Bryan told us: “Smile, wave and enjoy every minute of this. You deserve it!” I had to admit, as excited as I was and as much as I had been looking forward to this day and this moment, something inside of me wanted to stop it from happening. I realized that this wonderful experience was very quickly coming to an end. I was spending my last day with this wonderful new group of friends. But… the music started, we began waving and smiling were off, time to” Light Up the World” in this parade celebrating what we already knew, “Dreams Come True”!

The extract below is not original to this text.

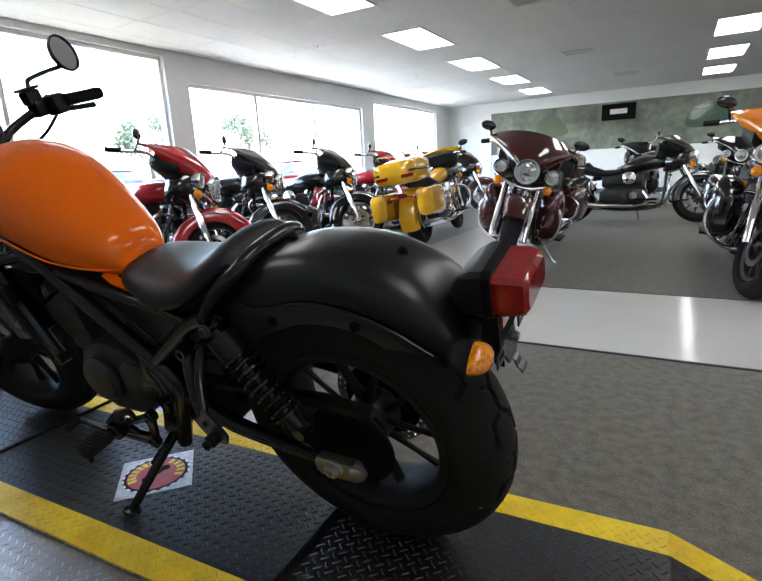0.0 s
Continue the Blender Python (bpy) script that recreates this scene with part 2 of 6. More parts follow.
def prism(poly, y0, y1, bev=0.0, seg=2):
    """A plate: an outline in x, z, from y0 to y1, with eased edges."""
    bm = bmesh.new()
    a = [bm.verts.new((x, y0, z)) for x, z in poly]
    b = [bm.verts.new((x, y1, z)) for x, z in poly]
    bm.faces.new(a)
    bm.faces.new(b[::-1])
    for i in range(len(poly)):
        j = (i + 1) % len(poly)
        bm.faces.new((a[i], b[i], b[j], a[j]))
    bmesh.ops.recalc_face_normals(bm, faces=bm.faces)
    if bev:
        es = [e for e in bm.edges if abs(e.verts[0].co.y - e.verts[1].co.y) < 1e-6]
        bmesh.ops.bevel(bm, geom=es, offset=bev, segments=seg, affect="EDGES", profile=0.5)
    return bm


def rounded(poly, k=4):
    """A closed smooth outline through the given corners."""
    p = [Vector((a, b, 0)) for a, b in poly]
    n = len(p)
    out = []
    for i in range(n):
        a, b, c, d = p[i - 1], p[i], p[(i + 1) % n], p[(i + 2) % n]
        for j in range(k):
            t = j / k
            q = 0.5 * ((2 * b) + (c - a) * t + (2 * a - 5 * b + 4 * c - d) * t * t + (3 * b - a - 3 * c + d) * t ** 3)
            out.append((q.x, q.y))
    return out


def chamfered(poly, r=0.01):
    """The outline with each corner cut in two."""
    out, n = [], len(poly)
    for i in range(n):
        p, a, b = (Vector(poly[j % n]) for j in (i, i - 1, i + 1))
        da, db = (a - p), (b - p)
        for d in (da, db):
            out.append(tuple(p + d.normalized() * min(r, d.length * 0.4)))
    return out


def pierced(outer, inner, y0, y1, bev=0.0015):
    """A plate with one opening: outer and inner outlines have the same count of corners."""
    bm = bmesh.new()
    k = len(outer)
    o0, o1 = [[bm.verts.new((x, y, z)) for x, z in outer] for y in (y0, y1)]
    i0, i1 = [[bm.verts.new((x, y, z)) for x, z in inner] for y in (y0, y1)]
    for a, b in ((o0, i0), (i1, o1), (o1, o0), (i0, i1)):
        for q in range(k):
            r = (q + 1) % k
            bm.faces.new((a[q], a[r], b[r], b[q]))
    bmesh.ops.recalc_face_normals(bm, faces=bm.faces)
    rim = [e for e in bm.edges if len(e.link_faces) == 2 and e.calc_face_angle(0) > 0.6]
    bmesh.ops.bevel(bm, geom=rim, offset=bev, segments=2, profile=0.5, affect="EDGES")
    return bm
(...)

Immediately, the crowd’s reaction was both positive and emotional. There were those who stood up and clapped; others blowing kisses; some chanting “Donate Life!”; many with tears in their eyes; some shouting “Thank you!” or “You are a hero!” There were even a few who stood up, pulled up their shirts, pointed to a scar and yelled: “I got a liver 5 years ago, a heart 10 years ago, a kidney 5 months ago!” What a blessing, and this continued all along the almost six mile route! Occasionally, we would stop for a few minutes and this gave us, especially the walkers, an opportunity to interact more with the crowd. We had a chance to hear some of their stories, briefly share our stories and educate them about organ and tissue donation. Let me say that this NC girl has never seen that many people in one place, for one event all at one time. There were people everywhere: in large sections of grandstands, on the street, in the windows, on the roof tops of buildings, in cars and trucks, and in every inch of every space available.

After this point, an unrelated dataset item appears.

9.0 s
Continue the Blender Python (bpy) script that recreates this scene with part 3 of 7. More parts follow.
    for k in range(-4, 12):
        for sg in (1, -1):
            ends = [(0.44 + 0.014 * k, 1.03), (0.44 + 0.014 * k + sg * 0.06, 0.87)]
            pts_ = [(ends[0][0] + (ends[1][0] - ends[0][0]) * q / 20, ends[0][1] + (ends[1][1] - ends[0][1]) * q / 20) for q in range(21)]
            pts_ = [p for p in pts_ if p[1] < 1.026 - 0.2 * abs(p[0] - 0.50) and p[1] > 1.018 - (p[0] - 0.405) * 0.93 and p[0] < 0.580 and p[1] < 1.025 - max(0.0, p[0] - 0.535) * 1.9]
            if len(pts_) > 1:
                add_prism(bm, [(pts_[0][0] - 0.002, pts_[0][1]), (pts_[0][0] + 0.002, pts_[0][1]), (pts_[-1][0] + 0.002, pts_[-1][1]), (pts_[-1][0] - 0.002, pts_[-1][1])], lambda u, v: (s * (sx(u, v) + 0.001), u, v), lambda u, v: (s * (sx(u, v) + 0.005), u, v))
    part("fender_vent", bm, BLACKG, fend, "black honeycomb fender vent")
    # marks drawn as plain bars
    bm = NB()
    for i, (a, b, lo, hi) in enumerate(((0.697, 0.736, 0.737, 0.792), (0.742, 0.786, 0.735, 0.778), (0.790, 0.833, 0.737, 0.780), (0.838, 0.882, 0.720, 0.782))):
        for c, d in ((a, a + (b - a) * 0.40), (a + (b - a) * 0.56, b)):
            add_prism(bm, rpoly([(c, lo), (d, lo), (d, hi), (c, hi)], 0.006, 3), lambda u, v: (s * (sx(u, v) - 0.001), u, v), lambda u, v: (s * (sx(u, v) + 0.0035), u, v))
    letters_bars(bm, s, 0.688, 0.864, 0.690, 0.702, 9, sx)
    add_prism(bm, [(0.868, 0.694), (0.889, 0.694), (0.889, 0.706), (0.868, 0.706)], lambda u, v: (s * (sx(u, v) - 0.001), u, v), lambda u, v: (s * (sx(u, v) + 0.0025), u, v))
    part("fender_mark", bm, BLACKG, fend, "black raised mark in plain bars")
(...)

It would be a disservice to the media and to my experience with them, which was all good, if I did not mention media corner on the parade route. Can you say CAMERAS?! Cameras and people everywhere… four or five stories high on simple scaffolding, on the street, in the stands, in the air! Where should I look, how should I look and how do I look? I wanted everyone at home to be able to see me, but I was thinking: I hope I don’t have that squinty, goofy look on my face! I am definitely not the most photogenic person ever and I was somewhat intimidated, and anxious, as we turned the corner. I was thinking about the quote: “There are no bad pictures. That’s just how your face looks sometimes.” Oh dear!!! Then I thought, maybe my health, joy, and gratitude would shine and be more visible than any of my goofy expressions.

The end drew near and we all realized it. It was our last few minutes to be a true part of this incredible experience with each other as a family and with the 81 amazing donors who rode with us, portrayed in flowers and seeds, but with us in our bodies, hearts, souls and minds. We all shed a few more tears as we disembarked and gathered for a group picture. We were then whisked away to lunch where we were greeted with applause and cheers, enjoyed a delicious meal and celebrated with our friends and family and began to prepare ourselves for our return to “the real world”!

Well… what will this evening and tomorrow have in store for us?? Let me tell you now, because I know for sure, I WILL NOT be waking up at 3:30am. Can you say sleep in??